Adrian Leemann (born 1980) is a Swiss linguist and phonetician, currently Professor of German Sociolinguistics at the University of Bern. He is best known for his research in dialectology, sociophonetics, and forensic phonetics, with a special focus on Swiss German and English dialects. His public-facing projects have made linguistics accessible to wide audiences through interactive apps and large-scale citizen science.

== Early life and education ==
Leemann was born in Aarau and grew up in Zofingen, in the canton of Aargau. He attended the Kantonsschule Zofingen and spent his second year of secondary school with a host family in Weyauwega, Wisconsin. He studied English linguistics and general linguistics at the University of Bern, where he completed his MA in 2005. From 2002 to 2003, he studied English linguistics at the University of Winnipeg and New York University. He received his PhD in 2009 with a dissertation on the intonation of Swiss German dialects. During his doctoral studies, he spent a research year at the University of Tokyo, funded by the Swiss National Science Foundation (SNSF). In 2017, he earned his Habilitation in German Linguistics from the University of Zurich.

== Academic career ==
After completing his doctorate, Leemann held postdoctoral positions at the Universities of Bern and Zurich. In 2014, he joined the University of Cambridge as a postdoctoral researcher, working, among other topics, on dialect variation in British English. He was appointed Assistant Professor at Lancaster University in 2017, the same year he completed his venia docendi at the University of Zurich. In 2019, Leemann was awarded an SNSF Eccellenza Professorial Fellowship, enabling him to establish his own research group at the University of Bern. He became a full professor there in 2022 and co-director of the Institute of Germanic Languages and Literatures.

== Research and contributions ==

=== Swiss German dialectology ===
In 2013, Leemann launched the Dialäkt Äpp, a smartphone app that predicted users' regional origins based on their dialectal word choices and pronunciation. The app attracted over 100,000 participants and laid the groundwork for a broader investigation into Swiss German dialect change. In 2019, his SNSF-funded project SDATS (Swiss German Dialects Across Time and Space) combined historical data with new interviews from more than 1,000 speakers. This resulted in the publication of the Dialäktatlas – 1950 bis heute in 2025, a comprehensive atlas that maps over 160 linguistic features across Switzerland, illustrating both change and continuity.

=== German dialects in Europe ===
Leemann also co-led a large-scale study of dialects in Germany, Austria, and Switzerland. In collaboration with Spiegel Online and Tages-Anzeiger, he launched an online dialect quiz titled "Grüezi, Moin, Servus", which attracted over 770,000 participants. The study showed regional dialect leveling in northern German-speaking areas and persistent differences between East and West Germany, even decades after reunification.

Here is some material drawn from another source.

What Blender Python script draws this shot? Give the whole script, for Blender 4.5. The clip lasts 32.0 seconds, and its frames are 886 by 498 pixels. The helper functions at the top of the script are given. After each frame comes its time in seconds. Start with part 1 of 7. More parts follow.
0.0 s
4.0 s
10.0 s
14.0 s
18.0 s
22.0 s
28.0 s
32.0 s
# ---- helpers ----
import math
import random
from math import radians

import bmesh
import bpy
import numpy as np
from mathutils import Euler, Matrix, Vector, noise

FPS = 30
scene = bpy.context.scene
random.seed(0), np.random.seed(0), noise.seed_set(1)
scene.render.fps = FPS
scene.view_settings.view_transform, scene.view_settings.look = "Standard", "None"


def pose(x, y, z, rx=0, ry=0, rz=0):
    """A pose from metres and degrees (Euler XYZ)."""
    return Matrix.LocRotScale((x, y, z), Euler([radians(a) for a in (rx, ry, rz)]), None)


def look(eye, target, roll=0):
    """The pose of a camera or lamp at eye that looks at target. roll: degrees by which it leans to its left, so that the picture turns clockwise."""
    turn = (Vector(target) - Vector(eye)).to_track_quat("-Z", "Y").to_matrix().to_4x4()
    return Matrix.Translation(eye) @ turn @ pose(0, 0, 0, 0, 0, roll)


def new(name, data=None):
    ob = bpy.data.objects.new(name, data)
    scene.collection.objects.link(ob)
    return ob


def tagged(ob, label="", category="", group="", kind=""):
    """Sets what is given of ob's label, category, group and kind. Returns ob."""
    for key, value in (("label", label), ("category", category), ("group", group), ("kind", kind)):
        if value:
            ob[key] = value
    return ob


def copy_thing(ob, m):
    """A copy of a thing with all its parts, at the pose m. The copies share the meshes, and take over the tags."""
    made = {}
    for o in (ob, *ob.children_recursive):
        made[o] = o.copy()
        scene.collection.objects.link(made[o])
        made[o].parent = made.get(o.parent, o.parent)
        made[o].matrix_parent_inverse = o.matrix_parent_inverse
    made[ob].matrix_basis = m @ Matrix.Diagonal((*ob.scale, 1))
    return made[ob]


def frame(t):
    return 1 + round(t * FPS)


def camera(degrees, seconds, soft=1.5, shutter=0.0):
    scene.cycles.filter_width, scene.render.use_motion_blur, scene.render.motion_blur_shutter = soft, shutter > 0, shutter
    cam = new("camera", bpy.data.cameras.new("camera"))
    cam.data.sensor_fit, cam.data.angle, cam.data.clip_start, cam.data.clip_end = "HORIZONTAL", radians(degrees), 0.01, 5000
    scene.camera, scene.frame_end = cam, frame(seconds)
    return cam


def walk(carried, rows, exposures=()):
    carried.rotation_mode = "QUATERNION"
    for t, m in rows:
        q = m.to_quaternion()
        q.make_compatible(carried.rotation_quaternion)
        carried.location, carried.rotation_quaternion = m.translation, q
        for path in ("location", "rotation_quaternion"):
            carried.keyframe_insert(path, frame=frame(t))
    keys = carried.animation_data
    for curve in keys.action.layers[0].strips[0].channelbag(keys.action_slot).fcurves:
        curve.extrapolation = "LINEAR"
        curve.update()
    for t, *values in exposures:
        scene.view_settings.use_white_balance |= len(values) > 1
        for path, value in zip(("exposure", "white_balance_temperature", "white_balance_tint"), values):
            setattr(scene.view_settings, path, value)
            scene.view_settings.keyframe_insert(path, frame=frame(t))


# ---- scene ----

=== English dialectology ===
At Cambridge, Leemann contributed to the development of the English Dialects App (EDA), released in 2016. The app used user responses to predict their regional origin and collected over 30,000 data points. This data formed the English Dialects App Corpus (EDAC), one of the largest contemporary databases on British English dialects. The findings, published in Ampersand (2018), highlighted ongoing dialect leveling and increasing influence from London English, though some local accents, particularly in the northeast of England, remained resilient.

=== Sociophonetics and forensic phonetics ===
Leemann's research extends to sociophonetic factors such as how age, mobility, and personality correlate with speech variation. He has explored voice perception and speaker identification, including studies involving voice cloning and deepfake audio to simulate speech for analysis. In 2024, he co-authored An Introduction to Forensic Phonetics and Forensic Linguistics, bridging theoretical phonetics with practical applications in legal contexts.

== Selected publications ==
- Leemann, Adrian (2025). "Dialäktatlas: 1950 bis heute"
- Leemann, Adrian (2018). "Grüezi, moin, servus! wie wir wo sprechen"
- Leemann, Adrian (2025). "An Introduction to Forensic Phonetics and Forensic Linguistics"

== Awards and recognition ==
Leemann received the CHF 1.62 million SNSF Eccellenza Professorial Fellowship in 2019, awarded to outstanding early-career researchers. He has also received funding for projects related to dialect sound aesthetics and public linguistic engagement.

== Public engagement and media ==
Leemann's work has reached broad audiences via interactive apps, media partnerships, and science communication. The Dialäkt Äpp and EDA brought linguistic research to tens of thousands of users. His dialect studies have been featured in Spiegel Online, The Guardian, BBC News, and Swiss National Radio. He frequently contributes to public lectures and media programs, promoting awareness of dialect diversity.